## Request
Copy the data precisely, character for character, and leave out every picture.

BEGIN Source excerpt

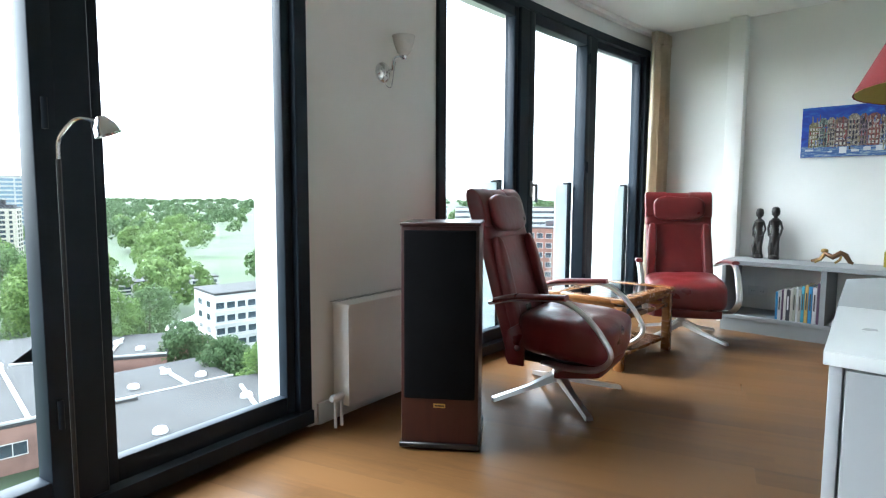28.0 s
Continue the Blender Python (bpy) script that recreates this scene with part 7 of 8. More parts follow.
figure(RAD @ pose(6.79, -9.90, SZ, 0, 0, 170), "slim carved ebony standing figure on the shelf", 0.83)
figure(RAD @ pose(6.67, -9.885, SZ, 0, 0, 185), "slightly taller carved ebony standing figure", 0.86)
lz = thing("animal_sculpture", "small bronze crouching animal sculpture", "sculpture", RAD @ pose(6.28, -9.84, SZ, 0, 0, 0))
part("body", tube([(0.12, 0, 0.012), (0.06, 0, 0.03), (0.03, 0, 0.075), (-0.02, 0, 0.05), (-0.07, 0, 0.085), (-0.10, 0, 0.07), (-0.13, 0, 0.02), (-0.15, 0, 0.012)], lambda t: 0.010 + 0.012 * math.sin(math.pi * t), 10), pmat("brown_bronze", (0.14, 0.07, 0.03), 0.35, 0.6), lz)
part("limbs", tube([(0.03, 0.02, 0.07), (0.05, 0.03, 0.03), (0.09, 0.04, 0.005)], 0.008, 8, bm=tube([(-0.07, -0.02, 0.07), (-0.06, -0.03, 0.03), (-0.03, -0.03, 0.005)], 0.009, 8)), BRONZE, lz)
part("head", pillow(0.05, 0.035, 0.035, 2.2, 6, m=Matrix.Translation((0.035, 0, 0.095))), BRONZE, lz)
ca = thing("model_building", "small yellow brass model of a twin-towered church", "model", RAD @ pose(5.86, -9.86, SZ, 0, 0, 180))
YB_ = pmat("yellow_brass", (0.45, 0.36, 0.06), 0.4, 0.5, var=0.2, scale=40)
part("nave", box(-0.07, 0.05, -0.025, 0.025, 0, 0.075, 0.003, 1), YB_, ca)
for x, h in ((-0.075, 0.15), (0.085, 0.165)):
    part("tower", box(x - 0.018, x + 0.018, -0.02, 0.02, 0, h * 0.75, 0.002, 1), YB_, ca)
    part("spire", lathe([(0.014, h * 0.75), (0.010, h * 0.85), (0, h)], 8, m=Matrix.Translation((x, 0, 0))), YB_, ca)
for k in range(5):
    for r in range(2):
        part("window", box(-0.058 + k * 0.022, -0.048 + k * 0.022, -0.0262, -0.025, 0.012 + r * 0.03, 0.030 + r * 0.03), BLACK_PL, ca)

# townscape painting
tp_ = thing("painting", "long unframed painting of canal houses under a deep blue sky", "painting", RAD @ pose(6.54, PN, 1.375, 0, 0, 180))
SKY = stroke_mat("blue_sky_paint", [(0.30, (0.008, 0.02, 0.20)), (0.50, (0.012, 0.05, 0.36)), (0.66, (0.03, 0.16, 0.50)), (0.8, (0.35, 0.5, 0.65))], 3.2, 2, stretch=(1, 1, 3))
WATER = stroke_mat("canal_paint", [(0.3, (0.02, 0.06, 0.25)), (0.5, (0.08, 0.16, 0.36)), (0.62, (0.35, 0.42, 0.5)), (0.75, (0.12, 0.14, 0.2))], 9, 2, stretch=(1, 1, 6))
part("canvas", box(0, 1.14, -0.03, -0.002, 0, 0.38, 0.002, 1), SKY, tp_)
part("canal", box(0.004, 1.136, -0.0312, -0.0301, 0.003, 0.085), WATER, tp_)
hx, hr = 0.05, random.Random(9)
HC = [(0.17, 0.15, 0.08), (0.13, 0.17, 0.15), (0.22, 0.20, 0.16), (0.12, 0.08, 0.08), (0.24, 0.21, 0.17), (0.15, 0.11, 0.13), (0.17, 0.07, 0.06), (0.34, 0.32, 0.30), (0.26, 0.07, 0.08)]
HM = [stroke_mat("house_paint", [(0.35, tuple(c * 0.45 for c in col)), (0.5, col), (0.64, tuple(min(0.7, c * 2.2) for c in col))], 30, 4) for col in HC]
DK = pmat("dark_window_paint", (0.03, 0.03, 0.05), 0.6)
LT = pmat("light_window_paint", (0.55, 0.52, 0.45), 0.6)
i_ = 0
while hx < 1.05:
    w = hr.uniform(0.05, 0.085)
    top = 0.20 + 0.11 * math.sin(math.pi * min(1, (hx + 0.1) / 0.9)) ** 0.7 * (1 if hx < 0.75 else 0.8) + hr.uniform(-0.012, 0.014)
    h_ = part("house", prism([(hx, 0.075), (hx + w, 0.075), (hx + w, top - 0.02), (hx + w * 0.7, top), (hx + w * 0.3, top), (hx, top - 0.02)], 0.0312, 0.0325, m=pose(0, 0, 0, 90, 0, 0)), HM[i_ % 9], tp_)
    wb_ = bmesh.new()
    for r in range(5):
        for c in range(3):
            x0, z0 = hx + w * (0.12 + 0.29 * c), 0.088 + r * (top - 0.12) / 5
            box(x0, x0 + w * 0.17, -0.0332, -0.0325, z0, z0 + (top - 0.12) / 9, bm=wb_)
    tagged(part("window_daub", wb_, DK if i_ % 3 else LT, h_), "tiny daubs of window paint", kind="stuff")
    hx += w
    i_ += 1
STROKES = [pmat("brush_stroke", c, 0.6, var=0.2, scale=30) for c in ((0.02, 0.02, 0.035), (0.42, 0.40, 0.36), (0.25, 0.05, 0.05), (0.05, 0.10, 0.30), (0.22, 0.17, 0.10))]
for q, sm_ in enumerate(STROKES):
    sb = bmesh.new()
    for k in range(70):
        x0, z0 = hr.uniform(0.05, 1.06), hr.uniform(0.06, 0.27)
        w_, h_ = (hr.uniform(0.003, 0.008), hr.uniform(0.015, 0.06)) if k % 3 else (hr.uniform(0.01, 0.04), hr.uniform(0.003, 0.007))
        box(x0, x0 + w_, -0.0345 - 0.0003 * q, -0.0332, z0, z0 + h_, bm=sb, m=pose(0, 0, 0, 0, hr.uniform(-4, 4), 0))
    tagged(part("paint_layer", sb, sm_, tp_), "thin loose strokes of paint", kind="stuff")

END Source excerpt

## Response to the task
28.0 s
Continue the Blender Python (bpy) script that recreates this scene with part 7 of 8. More parts follow.
figure(RAD @ pose(6.79, -9.90, SZ, 0, 0, 170), "slim carved ebony standing figure on the shelf", 0.83)
figure(RAD @ pose(6.67, -9.885, SZ, 0, 0, 185), "slightly taller carved ebony standing figure", 0.86)
lz = thing("animal_sculpture", "small bronze crouching animal sculpture", "sculpture", RAD @ pose(6.28, -9.84, SZ, 0, 0, 0))
part("body", tube([(0.12, 0, 0.012), (0.06, 0, 0.03), (0.03, 0, 0.075), (-0.02, 0, 0.05), (-0.07, 0, 0.085), (-0.10, 0, 0.07), (-0.13, 0, 0.02), (-0.15, 0, 0.012)], lambda t: 0.010 + 0.012 * math.sin(math.pi * t), 10), pmat("brown_bronze", (0.14, 0.07, 0.03), 0.35, 0.6), lz)
part("limbs", tube([(0.03, 0.02, 0.07), (0.05, 0.03, 0.03), (0.09, 0.04, 0.005)], 0.008, 8, bm=tube([(-0.07, -0.02, 0.07), (-0.06, -0.03, 0.03), (-0.03, -0.03, 0.005)], 0.009, 8)), BRONZE, lz)
part("head", pillow(0.05, 0.035, 0.035, 2.2, 6, m=Matrix.Translation((0.035, 0, 0.095))), BRONZE, lz)
ca = thing("model_building", "small yellow brass model of a twin-towered church", "model", RAD @ pose(5.86, -9.86, SZ, 0, 0, 180))
YB_ = pmat("yellow_brass", (0.45, 0.36, 0.06), 0.4, 0.5, var=0.2, scale=40)
part("nave", box(-0.07, 0.05, -0.025, 0.025, 0, 0.075, 0.003, 1), YB_, ca)
for x, h in ((-0.075, 0.15), (0.085, 0.165)):
    part("tower", box(x - 0.018, x + 0.018, -0.02, 0.02, 0, h * 0.75, 0.002, 1), YB_, ca)
    part("spire", lathe([(0.014, h * 0.75), (0.010, h * 0.85), (0, h)], 8, m=Matrix.Translation((x, 0, 0))), YB_, ca)
for k in range(5):
    for r in range(2):
        part("window", box(-0.058 + k * 0.022, -0.048 + k * 0.022, -0.0262, -0.025, 0.012 + r * 0.03, 0.030 + r * 0.03), BLACK_PL, ca)

# townscape painting
tp_ = thing("painting", "long unframed painting of canal houses under a deep blue sky", "painting", RAD @ pose(6.54, PN, 1.375, 0, 0, 180))
SKY = stroke_mat("blue_sky_paint", [(0.30, (0.008, 0.02, 0.20)), (0.50, (0.012, 0.05, 0.36)), (0.66, (0.03, 0.16, 0.50)), (0.8, (0.35, 0.5, 0.65))], 3.2, 2, stretch=(1, 1, 3))
WATER = stroke_mat("canal_paint", [(0.3, (0.02, 0.06, 0.25)), (0.5, (0.08, 0.16, 0.36)), (0.62, (0.35, 0.42, 0.5)), (0.75, (0.12, 0.14, 0.2))], 9, 2, stretch=(1, 1, 6))
part("canvas", box(0, 1.14, -0.03, -0.002, 0, 0.38, 0.002, 1), SKY, tp_)
part("canal", box(0.004, 1.136, -0.0312, -0.0301, 0.003, 0.085), WATER, tp_)
hx, hr = 0.05, random.Random(9)
HC = [(0.17, 0.15, 0.08), (0.13, 0.17, 0.15), (0.22, 0.20, 0.16), (0.12, 0.08, 0.08), (0.24, 0.21, 0.17), (0.15, 0.11, 0.13), (0.17, 0.07, 0.06), (0.34, 0.32, 0.30), (0.26, 0.07, 0.08)]
HM = [stroke_mat("house_paint", [(0.35, tuple(c * 0.45 for c in col)), (0.5, col), (0.64, tuple(min(0.7, c * 2.2) for c in col))], 30, 4) for col in HC]
DK = pmat("dark_window_paint", (0.03, 0.03, 0.05), 0.6)
LT = pmat("light_window_paint", (0.55, 0.52, 0.45), 0.6)
i_ = 0
while hx < 1.05:
    w = hr.uniform(0.05, 0.085)
    top = 0.20 + 0.11 * math.sin(math.pi * min(1, (hx + 0.1) / 0.9)) ** 0.7 * (1 if hx < 0.75 else 0.8) + hr.uniform(-0.012, 0.014)
    h_ = part("house", prism([(hx, 0.075), (hx + w, 0.075), (hx + w, top - 0.02), (hx + w * 0.7, top), (hx + w * 0.3, top), (hx, top - 0.02)], 0.0312, 0.0325, m=pose(0, 0, 0, 90, 0, 0)), HM[i_ % 9], tp_)
    wb_ = bmesh.new()
    for r in range(5):
        for c in range(3):
            x0, z0 = hx + w * (0.12 + 0.29 * c), 0.088 + r * (top - 0.12) / 5
            box(x0, x0 + w * 0.17, -0.0332, -0.0325, z0, z0 + (top - 0.12) / 9, bm=wb_)
    tagged(part("window_daub", wb_, DK if i_ % 3 else LT, h_), "tiny daubs of window paint", kind="stuff")
    hx += w
    i_ += 1
STROKES = [pmat("brush_stroke", c, 0.6, var=0.2, scale=30) for c in ((0.02, 0.02, 0.035), (0.42, 0.40, 0.36), (0.25, 0.05, 0.05), (0.05, 0.10, 0.30), (0.22, 0.17, 0.10))]
for q, sm_ in enumerate(STROKES):
    sb = bmesh.new()
    for k in range(70):
        x0, z0 = hr.uniform(0.05, 1.06), hr.uniform(0.06, 0.27)
        w_, h_ = (hr.uniform(0.003, 0.008), hr.uniform(0.015, 0.06)) if k % 3 else (hr.uniform(0.01, 0.04), hr.uniform(0.003, 0.007))
        box(x0, x0 + w_, -0.0345 - 0.0003 * q, -0.0332, z0, z0 + h_, bm=sb, m=pose(0, 0, 0, 0, hr.uniform(-4, 4), 0))
    tagged(part("paint_layer", sb, sm_, tp_), "thin loose strokes of paint", kind="stuff")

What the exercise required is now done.